Welche Bereiche sind das konkret?
Ein zentrales Innovationsthema ist für uns Gold. Wir führen als Länderorganisation dieses Thema für Fairtrade International. Es geht um zertifiziertes Gold aus Kleinminen in Peru. Erste konkrete Produkte mit Gold haben in der Schweiz bereits Erfolge erzielt. Über Kantonalbanken lassen sich kleine, zertifizierte Goldbarren erwerben. Im Juni dieses Jahres haben wir zusammen mit der Basler Kantonalbank einen Goldfonds aufgelegt. Jetzt wollen wir uns auch in die Bereiche Schmuck und Uhren wagen und das Thema Gold von der Nische in die Breite bringen. In der Schweiz sind wir dafür ideal aufgestellt, hier haben wir grosse Hebel. Die Schweiz ist eine globale Handelsdrehscheibe für Gold und ein internationaler Finanzplatz. Wir stehen als Land für Gouvernanz und Rechtsstaatlichkeit, wir haben eine blühende Schmuck- und Uhrenindustrie. Für Menschen in der ganzen Welt wird es immer wichtiger, zu wissen, woher das Gold kommt, das sie als Schmuck am Hals oder am Arm tragen.
Wie sollte man sich als schweizerisches KMU verhalten?

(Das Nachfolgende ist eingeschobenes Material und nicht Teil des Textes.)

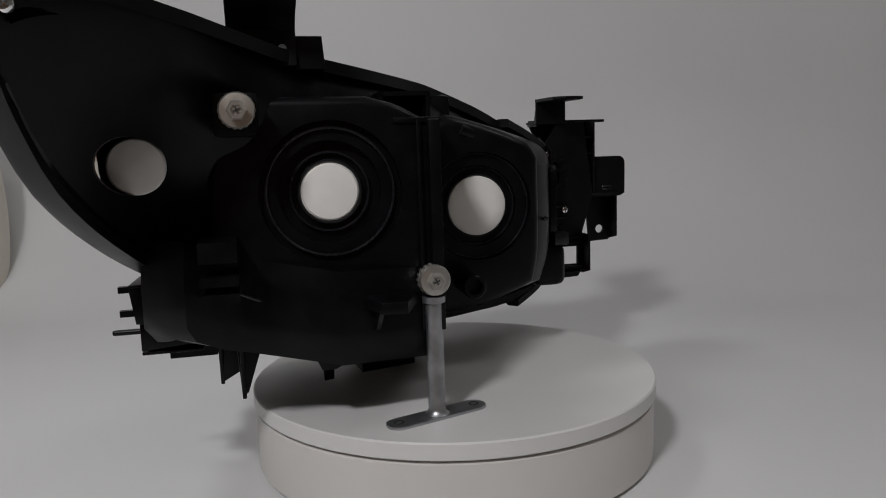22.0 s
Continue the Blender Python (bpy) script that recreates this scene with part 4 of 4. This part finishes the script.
def headlight():
    head = thing("headlight", "black-backed car headlight with clear lens standing on the turntable", "headlight")
    lens_part(head)
    shell = shell_part(head)
    cut(shell, [tube(0.0168, ahead(-0.2160, 0, 0.175), -0.2, -0.02, 64), tube(0.044, ahead(-0.103, 0, 0.154), -0.2, 0.1), tube(0.043, ahead(0.0267, 0, 0.131), -0.2, 0.2)])
    flange(head)
    inner_rim(head)
    bez = bezel_part(head)
    cut(bez, [outline_cutter(WELL), outline_cutter(BOWL), outline_cutter(SIGNAL, -0.099)])
    bowl(head, "high_beam_reflector", BOWL, 0.0267, 0.133, 0.0150, 0.0260, "chrome high-beam reflector dish with a fluted lower part", 0.0, 8, 30, 0.0, True)
    bowl(head, "signal_reflector", SIGNAL, -0.2157, 0.175, 0.0080, -0.1040, "faceted chrome turn-signal reflector", 0.0012, 9, 10, 0.45)
    bm = bmesh.new()
    pipe(bm, [CAR @ Vector((x, on_bezel(x, z) - 0.004, z)) for x, z in ((-0.169, 0.182), (-0.186, 0.188), (-0.205, 0.195), (-0.222, 0.201), (-0.236, 0.206), (-0.246, 0.209))], 0.0024, 8)
    part("signal_bar", bm, CHROME, head, "chrome bar across the signal reflector")
    for X, Y, z, r in ((0.0267, 0.027, 0.133, 0.0148),):
        bm = bmesh.new()
        lathe(bm, [(r, -0.003), (r, 0.001), (r * 0.8, 0.005), (r * 0.4, 0.0085), (0.0, 0.0095)], ahead(X, Y, z), 32)
        part("bulb_cover", bm, BROWN, head, "small dark amber bulb cover")
    bm = bmesh.new()
    lathe(bm, [(0.0082, -0.002), (0.0082, 0.001), (0.0060, 0.003), (0.0052, 0.001), (0.0, 0.001)], ahead(-0.2157, -0.1040, 0.175), 24)
    part("bulb_socket", bm, BROWN, head, "small dark socket of the turn signal")
    for X in (0.0365, 0.0050):
        bm = bmesh.new()
        box(bm, (X - 0.0006, 0.030, 0.092), (X + 0.0006, 0.054, 0.152), CAR, 0.0003)
        part("reflector_fin", bm, CHROME, head)
    for k in range(9):
        bm = bmesh.new()
        lathe(bm, [(0, -0.0085), (0.0021, -0.0085), (0.0021, 0.0085), (0, 0.0085)], CAR @ pose(0.0200, 0.040 + 0.0012 * k, 0.112 - 0.0042 * k, 0, 90, 0), 10)
        part("reflector_rib", bm, CHROME, head)
    chambers(head)
    projector(head)
    trim_panel(head)
    amber_reflector(head)
    lens_details(head)
    skirt_details(head)
    lower_body(head)
    inner_bracket(head)
    top_bracket(head)
    adjuster(head, -0.158, -0.134, 0.205, None)
    adjuster(head, -0.040, -0.1115, 0.0943, None)
    bm = bmesh.new()
    box(bm, (-0.172, -0.126, 0.190), (-0.146, -0.09, 0.216), CAR, 0.004)
    part("adjuster_boss", bm, BLACK, head)
    screw(head, CAR @ Vector((-0.012, 0.020, 0.2165)), CAR.to_3x3() @ Vector((0, -1, 0)))
    screw(head, Vector((-0.337, -0.004, 0.246)), CAR.to_3x3() @ Vector((0, -1, 0)), 0.0042)
    label_part(head)
    return head


def stand():
    top = thing("display_stand", "grey steel post with flat oval foot holding the headlight", "stand")
    c = Vector((-0.0995, -0.051, 0))
    bm = bmesh.new()
    lathe(bm, [(0, 0.0), (0.0085, 0.0), (0.0085, 0.0022), (0.0065, 0.004), (0.0058, 0.006), (0.0058, 0.078), (0.0078, 0.079), (0.0078, 0.083), (0.0, 0.083)], Matrix.Translation(c), 32)
    part("post", bm, STEEL, top)
    bm = bmesh.new()
    out = [(0.0295 + 0.009 * math.cos(a), 0.009 * math.sin(a)) for a in np.linspace(-math.pi / 2, math.pi / 2, 12)]
    out += [(-x, -y) for x, y in out]
    plate(bm, out, 0.0, 0.0022, Matrix.Translation(c) @ Matrix.Rotation(radians(-23), 4, "Z"), 0.0006)
    foot = part("foot", bm, STEEL, top, "flat steel foot with rounded ends")
    for x in (-0.030, 0.030):
        bm = bmesh.new()
        lathe(bm, [(0, 0.0018), (0.0024, 0.0018), (0.0028, 0.0024), (0.0034, 0.0026), (0.0034, 0.0020)], Matrix.Translation(c) @ Matrix.Rotation(radians(-23), 4, "Z") @ Matrix.Translation((x, 0, 0)), 20)
        part("screw_hole", bm, RUBBER, foot)
    return top


setting()
PLATTER = turntable()
canister()
HEAD = headlight()
STAND = stand()


def motions():
    times = [k * 2.0 for k in range(17)]
    walk(PLATTER, [(t, pose(0, 0, 0, 0, 0, -SPIN * t)) for t in times])
    walk(HEAD, [(t, pose(0, 0, 0, 0, 0, TURN - SPIN * t)) for t in times])
    walk(STAND, [(t, pose(0, 0, 0, 0, 0, TURN - SPIN * t)) for t in times])


motions()
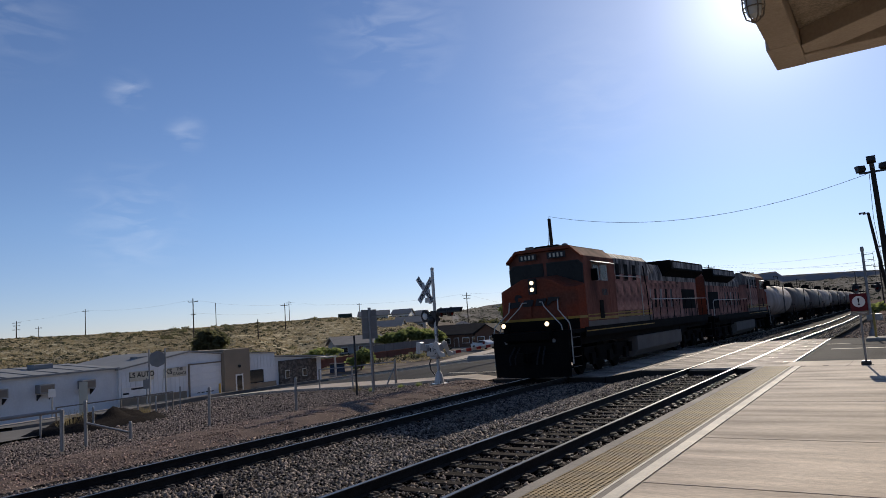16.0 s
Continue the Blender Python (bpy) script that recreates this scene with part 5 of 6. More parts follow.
conifer(-10.7, 292, 14.5, 4.6, "tall dark conifer beside the warehouse")
tree(-27.6, 205, 10.0, 5.4, 2600, "leaf", "large light green cottonwood behind the houses", 0.30, 0.3)
tree(-25.8, 135, 5.0, 2.6, 1300, "leaf", "small green tree before a house", 0.28, 0.3)
tree(-40.3, 99, 3.8, 2.3, 2600, "leaf", "rounded green shrub tree by the wall", 0.24, 0.08)
for az, d, h in ((-37.9, 129, 4.4), (-36.6, 130, 4.9), (-35.3, 130, 4.6), (-34.4, 131, 4.2)):
    tree(az, d, h - 0.4, 3.0, 2600, "leaf", "leafy green tree above the boundary wall", 0.27, 0.2)
tree(-29.6, 170, 5.5, 3.0, 800, "leaf_dark", "dark green tree on the slope", 0.35)
tree(-22.0, 180, 5.0, 3.0, 700, "leaf", "yellow-green tree among the houses", 0.35)
tree(-20.0, 215, 6.0, 3.5, 800, "leaf", "green tree behind the sea-green house", 0.4)
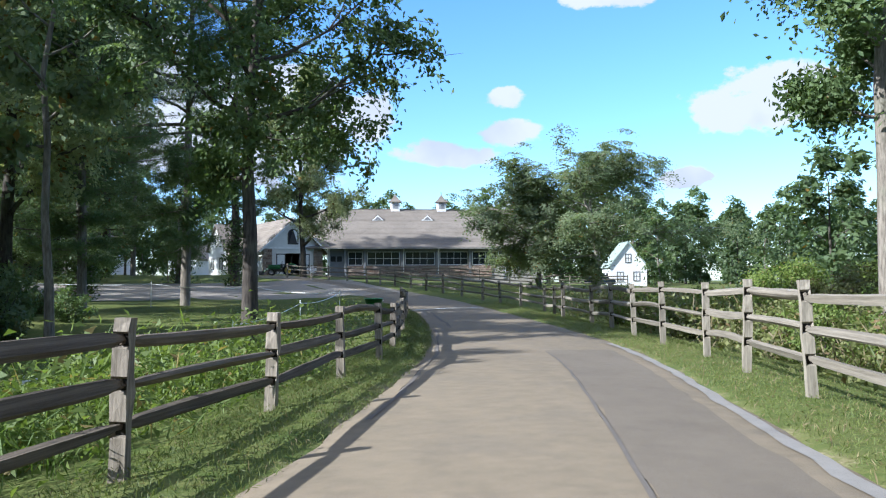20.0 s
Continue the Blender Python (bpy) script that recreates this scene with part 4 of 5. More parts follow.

Wichtig erscheint mir, die Unternehmensstrategie und die Nachhaltigkeitsstrategie miteinander zu verschmelzen. Nachhaltiges Handeln muss im Zentrum der Daseinsberechtigung ankommen. Alle Menschen in einem Unternehmen sollen nachhaltig agieren, jeder und jede in eigener Verantwortlichkeit. Damit werden intern und extern wichtige Signale gesetzt: Alle Menschen können ihren Beitrag zur Nachhaltigkeit des Unternehmens leisten. Das betrifft natürlich den Kaffee im Personalrestaurant oder in der Snackecke, aber es geht weiter in die Produktentwicklung, bis zu den Beschaffungsentscheiden, zu den Finanzanlagen und letztlich in die Gestaltung der Kreislaufwirtschaft. Diese Themen erfordern eine aktive Auseinandersetzung auf allen Stufen.
Name: Kathrin Amacker
Funktion: Stiftungsratspräsidentin von Fairtrade Max Havelaar
Karriere: Dr. Kathrin Amacker ist seit 2021 Stiftungsratspräsidentin von Fairtrade Max Havelaar. Sie ist zudem Mitglied des Universitätsrats Basel und Stiftungsrätin bei Kunst für den Tropenwald. Früher war sie über zehn Jahre lang in den Konzernleitungen von SBB und Swisscom verantwortlich für Kommunikation, Politik und Nachhaltigkeit. Davor war sie als Kaderfrau bei Novartis in Produktion, Entwicklung und Personalwesen tätig. Sie war zudem politisch aktiv, auch als Nationalrätin.